Morals and Morality The struggle in Grendel can be characterized as one between the forces of good and evil, morality and immorality. This struggle can be seen both within a single person, such as Grendel, and between individuals. Grendel, no matter how he may despise himself or seek to change, can be seen as representing the forces of evil. This would make Wealtheow and Beowulf, as well as Hrothgar and Unferth (despite their sometimes cynical or comical appearances), represent the forces of morality. Critics Helen B. Ellis and Warren U. Ober suggest in John Gardner: Critical Perspectives that Gardner is like the poet William Blake by implying that "the case for a particular set of values can best be made by positing an 'ironic set' of contrary values." As even Grendel recognizes, "balance is everything" (Chapter 7).

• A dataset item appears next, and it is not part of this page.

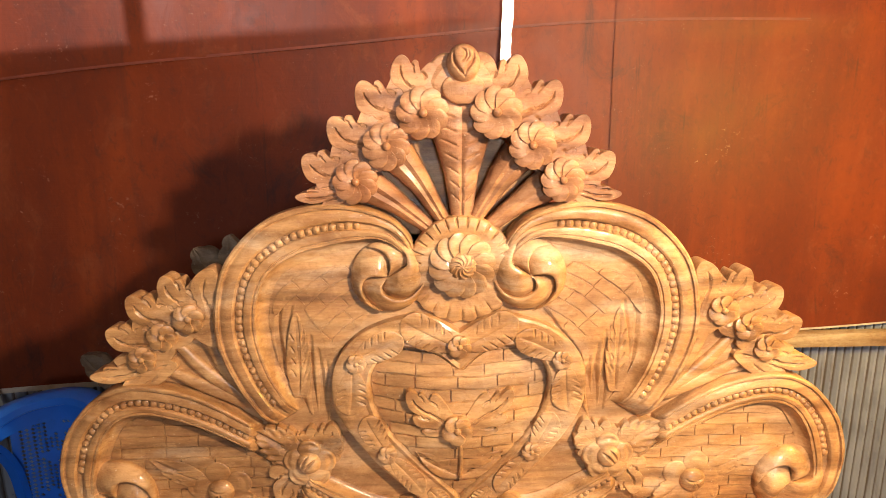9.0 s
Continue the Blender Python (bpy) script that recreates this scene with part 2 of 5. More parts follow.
def tarp_material(name, warm):
    """Worn plastic sheeting; warm lifts it towards orange."""
    m, nt, b = mat(name, 0.55, 0.0, 0.0)
    b.inputs["Specular IOR Level"].default_value, b.inputs["Coat Roughness"].default_value = 0.24, 0.10
    f = noisy(nt, place(nt, (1.6, 1.6, 0.8)), 1.0, 6, 0.62, 0.8)
    c = ramp(nt, f, [(0.25, (0.090, 0.016, 0.007)), (0.5, (0.145, 0.025, 0.008)), (0.8, (0.195, 0.037, 0.009))])
    wide = noisy(nt, place(nt, (2.6, 2.6, 0.28), shift=(2, 0, 5)), 1.0, 4, 0.55, 0.6)
    c = blend(nt, c, (0.27, 0.048, 0.009), grey(nt, wide, 0.50, 0.70, 0, 0.8))
    c = blend(nt, c, (0.065, 0.014, 0.010), grey(nt, wide, 0.48, 0.28, 0, 0.6))
    streak = noisy(nt, place(nt, (13, 13, 0.9)), 1.0, 8, 0.68, 0.5)
    c = blend(nt, c, (0.045, 0.018, 0.015), grey(nt, streak, 0.54, 0.76, 0, 0.45))
    blot = noisy(nt, place(nt, (5, 5, 3.6), shift=(1, 4, 2)), 1.0, 9, 0.72, 0.8)
    c = blend(nt, c, (0.040, 0.016, 0.013), grey(nt, blot, 0.58, 0.72, 0, 0.75))
    scuff = noisy(nt, place(nt, (6, 6, 4), (0, 0.8, 0)), 1.0, 8, 0.72, 1.5)
    c = blend(nt, c, (0.22, 0.065, 0.028), grey(nt, scuff, 0.56, 0.76, 0, 0.5))
    dust = math_(nt, "MULTIPLY", noisy(nt, place(nt, (60, 60, 85)), 1.0, 4, 0.7, 1.0), grey(nt, noisy(nt, place(nt, (7, 7, 5)), 1.0, 3), 0.35, 0.7, 0.8, 1.12))
    c = blend(nt, c, (0.40, 0.22, 0.15), grey(nt, dust, 0.66, 0.76, 0, 0.6))
    speck = noisy(nt, place(nt, (38, 38, 26), shift=(6, 1, 3)), 1.0, 9, 0.78, 0.6)
    c = blend(nt, c, (0.055, 0.018, 0.013), grey(nt, speck, 0.48, 0.34, 0, 0.4))
    c = blend(nt, c, (0.27, 0.058, 0.018), grey(nt, speck, 0.56, 0.74, 0, 0.35))
    drip = noisy(nt, place(nt, (30, 30, 2.2), shift=(4, 4, 8)), 1.0, 7, 0.7, 0.9)
    c = blend(nt, c, (0.035, 0.014, 0.011), math_(nt, "MULTIPLY", grey(nt, drip, 0.58, 0.70, 0, 0.6), grey(nt, blot, 0.46, 0.60)))
    c = blend(nt, c, (warm, warm ** 1.25, warm ** 0.5), 1.0, "MULTIPLY")
    nt.links.new(c, b.inputs["Base Color"])
    nt.links.new(grey(nt, scuff, 0.35, 0.7, 0.44, 0.60), b.inputs["Roughness"])
    weave = noisy(nt, place(nt, (4, 4, 130), shift=(2, 2, 2)), 1.0, 3, 0.6, 0.2)
    h = math_(nt, "ADD", noisy(nt, place(nt, (16, 16, 9)), 1.0, 7, 0.62, 1.0), math_(nt, "MULTIPLY", weave, 0.25))
    bumpy(nt, b, h, 0.003, 0.4)
    return m


TIN_PITCH = 0.032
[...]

Thus Hrothgar, despite his cold-blooded attempts to hold onto his throne, represents the forces of society against the threat of anarchy. We see another form of goodness in Wealtheow's comforting of the aged king, to whom she has sacrificed all personal comfort for the sake of keeping peace between potentially warring kingdoms. And of course Beowulf's slaying of Grendel at the end represents the ultimate triumph of good over evil. For Grendel, for all his artistic attempts, at the end still remains a person who believes there is no purpose in existence: a nihilist who insists that the result of his fatal fight was just an "accident" (Chapter 12) in a world with no real meaning.